In Harlem, gentrification has yet to reach a former factory that is currently home to New Uncanny Gallery. The site has an origin story or history that remains a mystery. Parts of shooting for Joker (2019) took place here. The film of course needed the real grittiness of the space for its artificial claim to subversion and transgression. No one knows how much physical alteration happened to the building to accommodate certain feelings the Joker crew wanted to evoke.
Obviously, there is a sense of urgency to stage exhibitions inside the space, soon it will be demolished. To do something with the space before losing it is the original impulse of an image of your labor hovers over me, which is far from a protest or an act of dissent—radicalism is impossible when every oppositional gesture is assimilated into the public realm of social reproduction. Rather, the exhibition takes “I will haunt you,” often the last thing the oppressed says to the oppressor before forced disappearance or execution, as a point of departure to disseminate various forms of semi-private speech, however minor, localized, or peripheral, in their most legible circulation: passionately affected presentations and images that will hopefully insist on lingering after physical ruptures of the space that holds them. Another kind of commitment to organizing traces and relations of labor that is unafraid of overstaying its welcome and defends Romantic taxonomies of idealism against purely materialist understandings of resistance. Your luxury apartment building will always be my graveyard.

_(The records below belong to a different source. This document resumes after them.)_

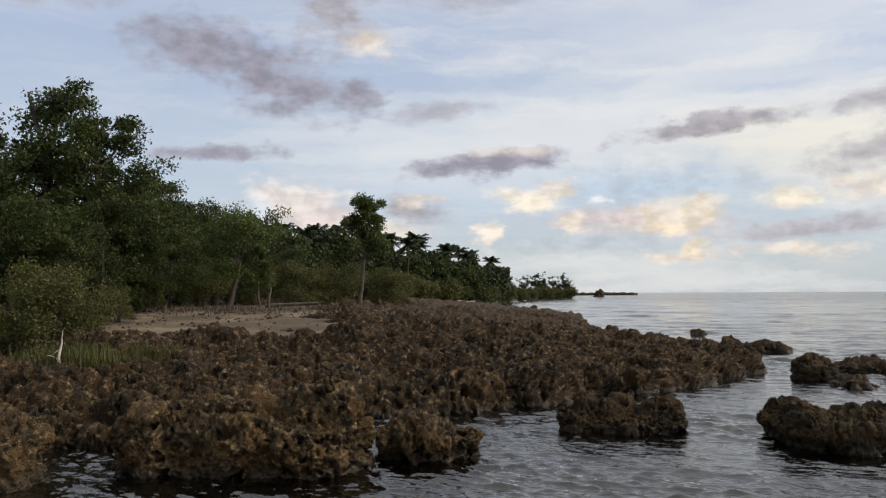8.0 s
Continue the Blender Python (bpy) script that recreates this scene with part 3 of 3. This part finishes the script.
def land_height(x, y):
    sd = inside(COAST, [(-3000, 1700), (-3000, -14)], x, y)
    z = .62 + .085 * np.clip(sd - 1.0, 0, 22) * smooth(-12, -26, x) + .03 * np.clip(sd, 0, 8) + .004 * np.clip(sd - 24, 0, 200)
    z = np.minimum(z, 2.42 + .004 * np.clip(sd - 24, 0, 100))
    # a shallow trough before the sand flat
    dx, dy = x - HOME[0], y - HOME[1]
    bearing, d = np.degrees(np.arctan2(dx, dy)), np.hypot(dx, dy)
    return sd, z - .62 * np.exp(-((d - 36) / 10) ** 2) * smooth(-37, -43, bearing) * smooth(-70, -62, bearing)


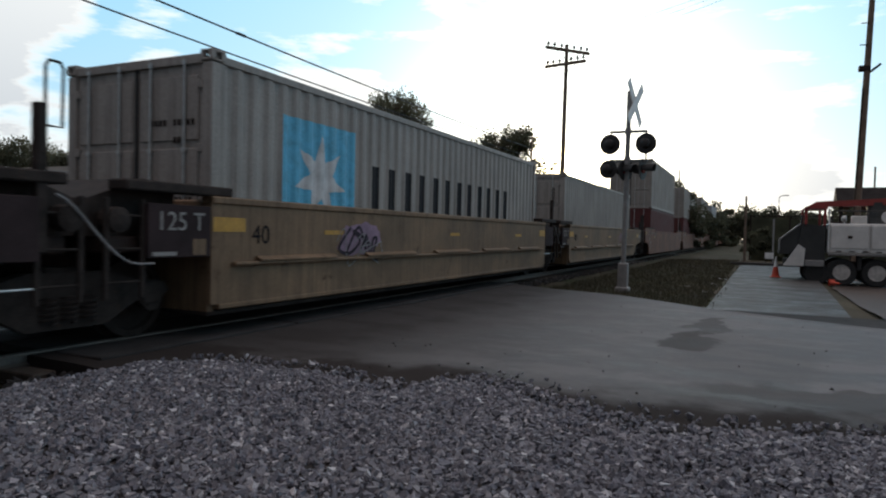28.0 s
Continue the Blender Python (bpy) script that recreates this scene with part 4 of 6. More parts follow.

Inside the former factory, an office space is emptied of its managerial function and only occupied by specters of promises of economic mobility.

- Quinyang Deng

In the front room, the four-person show, an image of your labor hovers over me, embodies a muted sense of dissonance, musing on the process, imprint, and surveillance of labor and value generation. Gunner Dongieux’s paintings, for instance, are serially numbered and labeled, with tags such as “MATERIALS,” “DECONSTRUCTED ARCHETYPE,” and “LIVE STREAM MONETIZATION SCHEME.” Imageries imbued with popular and digital appeal adapt to the surrounding space—iconoclastic and somewhat dystopian with vertical orange, yellow, and blue stripes. Leading up to the show’s opening, the artist had utilized the space as a temporary studio, streaming each work session through Twitch. Considering commissions, online distribution, and the aestheticization of the creative process, Dongieux’s practice questions commodification and cultural relevance. Irreverent, humorous, and sometimes cartoonish, his work seems to nuance and reconcile with expectations of intellectualization, mass appeal, and stylistic continuity within one’s art career.